On the way to our destination of the island of Heimaey we passed the island of Surtsey. Surtsey is a new island formed by volcanic eruptions in 1963-67. Ruth has wanted to see Surtsey ever since she saw its formation on the television when she was a child. Surtsey has been legally protected from human interference from its birth and provides the world with a pristine natural laboratory. The island of Surtseyhas produced long-term information on the colonisation process of new land by plant and animal life.
It was a very wet and foggy day when we visited Heimaey, indeed very much typical Icelandic weather. The entrance to the harbour requires a pilot and we were able to see the pilot being dropped off on Le Bellot from our balcony.
Next to the golf course were some reproduction sod houses.
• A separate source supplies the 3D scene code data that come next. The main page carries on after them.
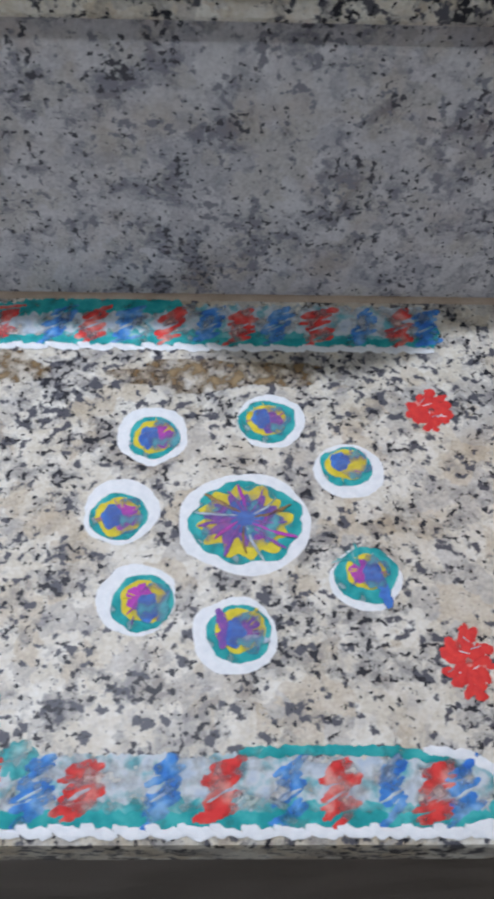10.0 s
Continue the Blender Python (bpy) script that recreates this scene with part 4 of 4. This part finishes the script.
# ---- steel bowl of coins ----
kd = thing("steel_bowl", (0.2625, 0.2450, LEDGE + 0.0509), "round dull steel bowl half full of silver coins", "bowl")
part("body", lathe([(0.0005, 0.0), (0.040, 0.0), (0.0555, 0.006), (0.0635, 0.019), (0.0652, 0.036), (0.0665, 0.0405), (0.0665, 0.0415), (0.0650, 0.0412), (0.0636, 0.036), (0.0618, 0.020), (0.0540, 0.008), (0.039, 0.002), (0.0005, 0.002)], 64), DULL_STEEL, kd)
part("rim", lathe([(0.0665 + 0.0010 * math.cos(a), 0.0412 + 0.0010 * math.sin(a)) for a in [k * math.pi / 4 for k in range(8)]], 64, True), STEEL, kd)
random.seed(21)
coin_me = None
for k in range(34):
    a, r = random.uniform(0, 6.283), 0.042 * math.sqrt(random.random())
    cn = thing("silver_coin", (0, 0, 0), "dull silver coin lying in the steel bowl", "coin", "coins in the bowl")
    cn.matrix_world = pose(0.2625 + r * math.cos(a), 0.2450 + r * math.sin(a), LEDGE + 0.0509 + 0.016 + 0.0140 * (k / 34), random.uniform(-22, 22), random.uniform(-22, 22), 0)
    d = part("disc", lathe([(0.0004, 0), (0.0118, 0), (0.0125, 0.0005), (0.0125, 0.0012), (0.0118, 0.0017), (0.0108, 0.0014), (0.0004, 0.0014)], 24), SEQUIN if k % 3 == 0 else COIN, cn)

TAN = plain("tan_joint", (0.36, 0.27, 0.20), (0.48, 0.38, 0.30), 0.8, scale=60)
setting("trim", stroke([(-1.19, -0.0018), (-0.3, -0.0020), (0.4, -0.0018), (1.39, -0.0018)], 0.0060, 0.0001, 0.0012, 3, 0.3, 0.004), TAN, "tan cement joint at the foot of the riser", "joint")

# ---- painted patterns on the lower step ----
WHITE_PAINT = plain("white_paint", (0.72, 0.74, 0.77), (0.82, 0.83, 0.85), 0.8, scale=250, fine=1500, bumpy=0.5)
BLUE = plain("blue_paint", (0.03, 0.10, 0.40), (0.07, 0.22, 0.60), 0.75, scale=260, fine=1500, bumpy=0.5)
VIOLET = plain("violet_paint", (0.10, 0.06, 0.34), (0.32, 0.10, 0.36), 0.75, scale=260, fine=1500, bumpy=0.5)
MAGENTA = plain("magenta_paint", (0.38, 0.03, 0.36), (0.50, 0.06, 0.46), 0.7, scale=260)
YELLOW_P = plain("yellow_chalk_paint", (0.62, 0.50, 0.02), (0.75, 0.62, 0.06), 0.8, scale=260, fine=1500, bumpy=0.5)
RED_P = plain("red_paint", (0.60, 0.02, 0.02), (0.74, 0.05, 0.04), 0.7, scale=260, fine=1500, bumpy=0.5)


def smeared(name, a, b, c, cover):
    """Thin paint rubbed over stone: streaks with bare patches."""
    m, nt, p = nodes_of(name)
    v = coords(nt)
    n1 = texnode(nt, "ShaderNodeTexNoise", 110, v, Detail=4.0)
    col = ramp(nt, n1.outputs[0], [(0.35, a), (0.5, b), (0.65, c)])
    nt.links.new(col, p.inputs["Base Color"])
    p.inputs["Roughness"].default_value = 0.8
    n2 = texnode(nt, "ShaderNodeTexNoise", 120, v, Detail=3.0, Roughness=0.5)
    nt.links.new(ramp(nt, n2.outputs[0], [(cover - 0.12, (0.1, 0.1, 0.1)), (cover + 0.12, (1, 1, 1))]), p.inputs["Alpha"])
    return m


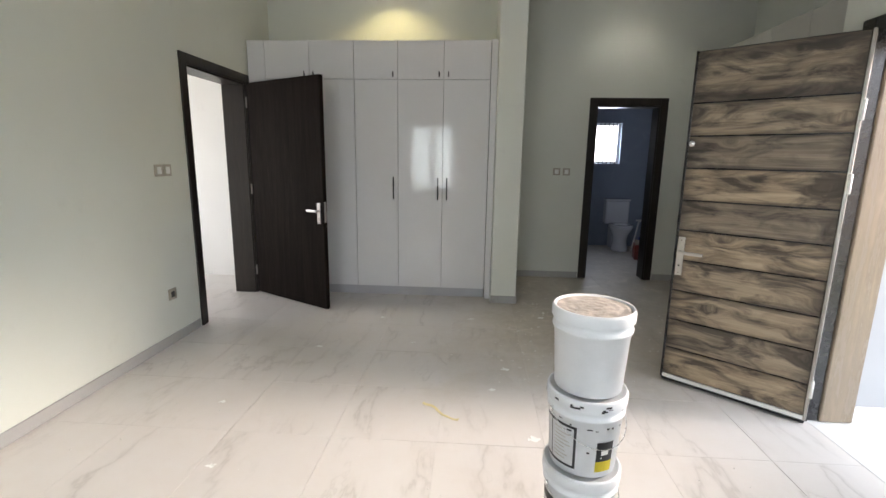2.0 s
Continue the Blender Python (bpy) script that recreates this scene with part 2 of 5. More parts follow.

These houses were typical of early settlers on Heimaey.
The town of Heimaey is located in a beautiful spot on the island.
We did a tour of the island of Heimaey but it was usually too difficult to get pictures because of the weather, At one point we did see some puffins but only in the distance.
In January 1973, lava flow from the nearby Eldfell volcano destroyed half the town and threatened to close its harbour, the island's main income source. An operation to cool the advancing lava with sea water saved the harbour.
The Eldheimar museum stands over an excavated building which was buried by the lava flow during the eruption of the Eldfell volcano. This museum gave an excellent description of what happened from eruption to resettlement of the island. I find Icelanders very pragmatic in how they deal with life.
Part of the Eldheimar museum is dedicated to Surtsey however I didn't get the chance to see this exhibition.
As an aside, Keiko the whale from the Free Willy films was in real life flown to Klettsvik Bay on Heimaey as his final home before being freed.